Model selection consistency

  • Now suppose that model is correct with parameter \(\beta^*\) such that \(\beta^*_{-A}=0\).

  • When will the LASSO recover \(A\) with correct signs \(\text{sign}(\beta^*_A)\)? (For simplicity let’s now set all \(\lambda_i\)’s equal).

  • References (among others): Zhao and Yu, Candes and Plan


  • Our look at the active block of the KKT conditions says that if we solve the restricted MLE on \(A\) and we shrink we must still have the same signs.

  • Up to small remainder this event is

\[ \text{sign}(\bar{\beta}_A - \lambda \nabla \ell^2(\bar{\beta}_A) s^*_A) = s^*_A \]

with \(s^*_A=\text{sign}(\beta^*_A)\).

  • If \(\beta_A^*\) are far away enough from 0 (beta-min condition) then subtracting the second term will not change signs of \(\bar{\beta}_A\).

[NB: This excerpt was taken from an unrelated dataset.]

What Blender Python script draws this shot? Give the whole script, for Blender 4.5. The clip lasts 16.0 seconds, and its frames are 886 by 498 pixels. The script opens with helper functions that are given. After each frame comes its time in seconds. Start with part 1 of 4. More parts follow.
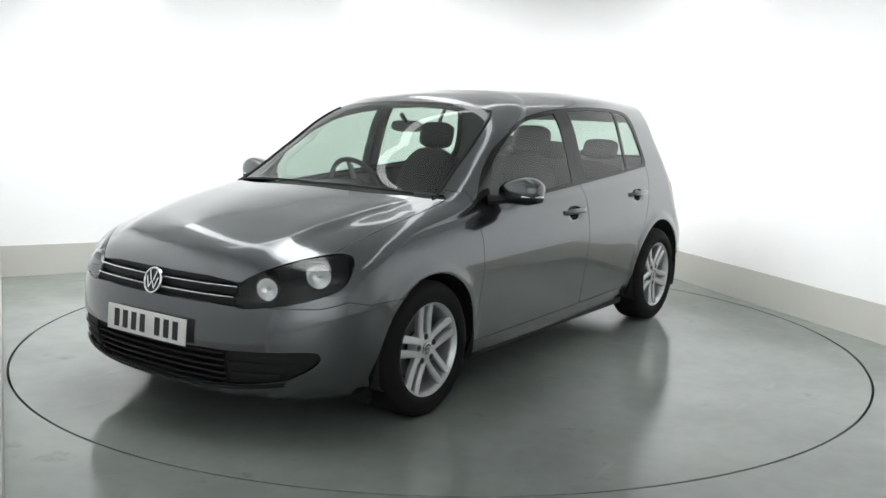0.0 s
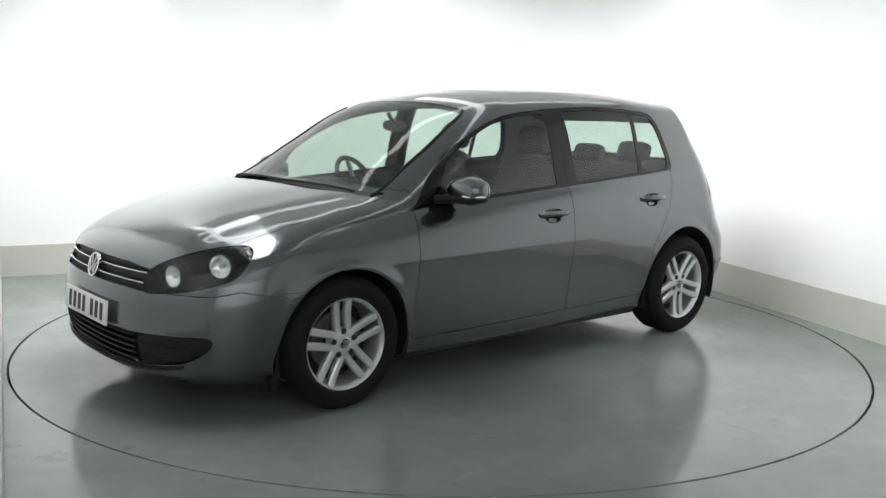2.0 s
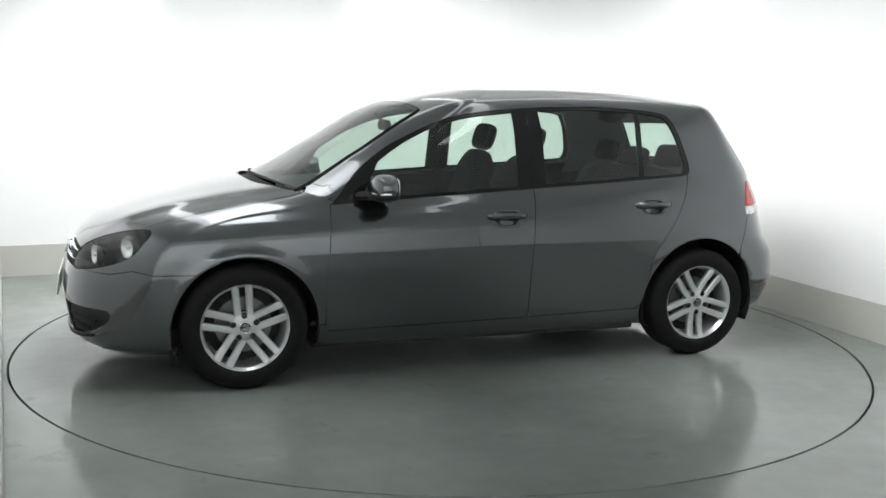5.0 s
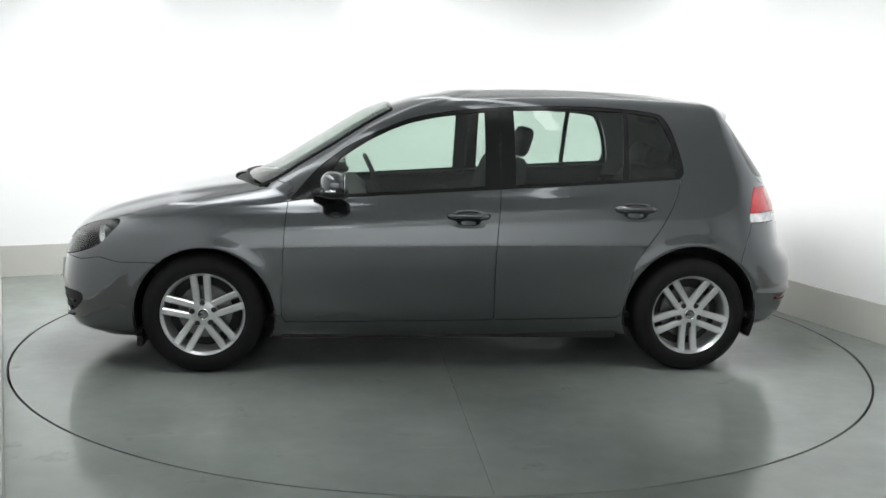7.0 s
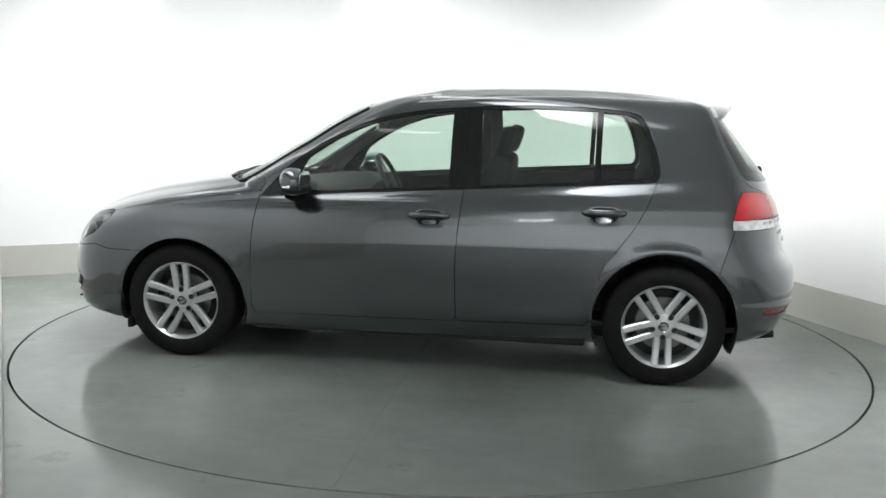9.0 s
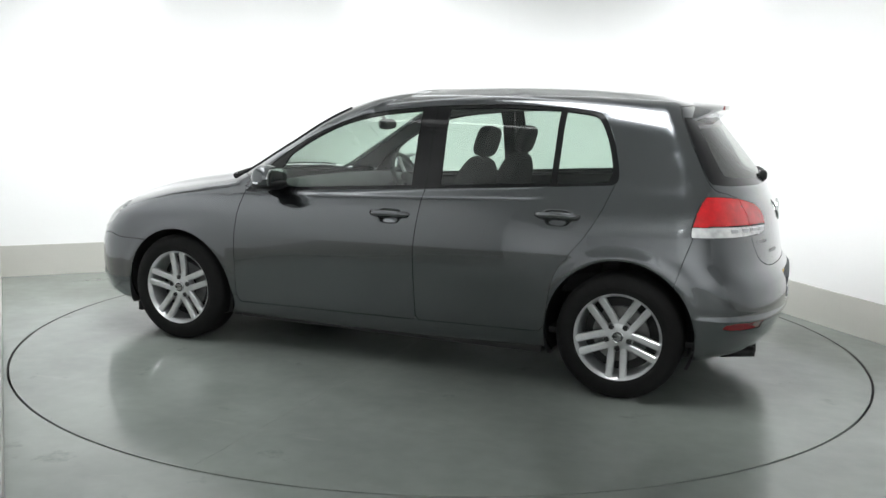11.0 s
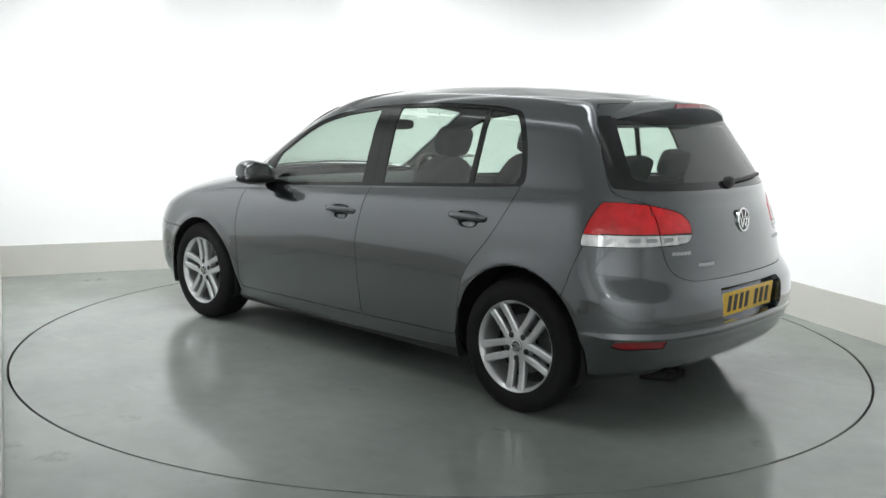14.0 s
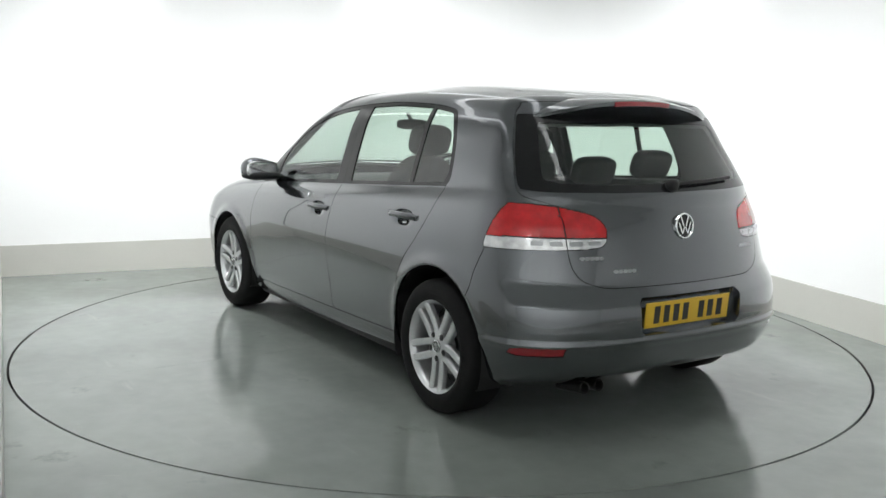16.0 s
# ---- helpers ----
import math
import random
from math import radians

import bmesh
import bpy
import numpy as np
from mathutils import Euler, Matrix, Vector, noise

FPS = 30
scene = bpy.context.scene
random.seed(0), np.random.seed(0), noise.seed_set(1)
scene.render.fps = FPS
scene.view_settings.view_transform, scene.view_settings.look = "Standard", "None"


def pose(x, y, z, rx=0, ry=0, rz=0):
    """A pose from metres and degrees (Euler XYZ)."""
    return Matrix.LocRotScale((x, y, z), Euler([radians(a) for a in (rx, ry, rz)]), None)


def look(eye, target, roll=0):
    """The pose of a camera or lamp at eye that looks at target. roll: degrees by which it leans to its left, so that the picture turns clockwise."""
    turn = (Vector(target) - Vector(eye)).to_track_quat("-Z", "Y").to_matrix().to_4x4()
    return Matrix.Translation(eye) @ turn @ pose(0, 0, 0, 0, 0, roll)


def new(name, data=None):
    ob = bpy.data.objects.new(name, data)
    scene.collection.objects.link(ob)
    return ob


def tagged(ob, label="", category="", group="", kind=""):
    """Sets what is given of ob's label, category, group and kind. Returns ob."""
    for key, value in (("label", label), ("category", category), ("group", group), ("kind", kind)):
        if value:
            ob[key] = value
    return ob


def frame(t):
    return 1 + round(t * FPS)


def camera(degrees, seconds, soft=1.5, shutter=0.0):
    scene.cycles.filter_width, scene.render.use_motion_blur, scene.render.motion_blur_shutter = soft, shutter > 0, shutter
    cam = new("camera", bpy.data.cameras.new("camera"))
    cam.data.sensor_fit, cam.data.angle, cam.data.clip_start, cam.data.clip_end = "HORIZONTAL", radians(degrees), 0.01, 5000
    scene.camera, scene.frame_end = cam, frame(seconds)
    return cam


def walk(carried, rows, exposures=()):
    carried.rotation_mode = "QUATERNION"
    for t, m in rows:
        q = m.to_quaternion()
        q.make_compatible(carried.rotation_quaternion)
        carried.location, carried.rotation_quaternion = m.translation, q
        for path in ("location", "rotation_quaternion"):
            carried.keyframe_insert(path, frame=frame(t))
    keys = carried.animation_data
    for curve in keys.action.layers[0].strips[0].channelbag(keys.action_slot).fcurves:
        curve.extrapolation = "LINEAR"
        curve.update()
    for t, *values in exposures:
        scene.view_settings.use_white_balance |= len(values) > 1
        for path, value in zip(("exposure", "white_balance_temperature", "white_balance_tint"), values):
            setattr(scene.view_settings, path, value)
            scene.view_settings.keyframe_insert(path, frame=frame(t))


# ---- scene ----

  • Let’s look at the inactive block. We saw that if the active set is going to be \(A\) and signs \(s_A^*\) then

\[ \|(\nabla \ell(\bar{\beta}_A, 0)_{-A} - I_A \lambda s_A^*) / \lambda\|_{\infty} = \|(\nabla \ell(\bar{\beta}_A, 0)_{-A}/\lambda - I_A s_A^*) / \|_{\infty} \leq 1. \]
  • For this to happen, essentially we need the irrepresentable condition (Zhao and Yu)

\[ \max_{\|u_A\|_{\infty}\leq 1} \|I_A u_A\|_{\infty} \leq 1 \]

How large should \(\lambda\) be?

  • The irrepresentable condition suggests \(\lambda\) should be such that $\( \|\nabla \ell(\bar{\beta}_A, 0)_{-A}/\lambda\|_{\infty} < 1. \)$

  • A typical choice

\[ \lambda \approx C \cdot E[\|\nabla \ell(\beta_A^*,0)\|_{\infty}], \qquad C > 1. \]
  • Such choice often guarantees LASSO is consistent. (Large literature on this, c.f. Negabhan et al.)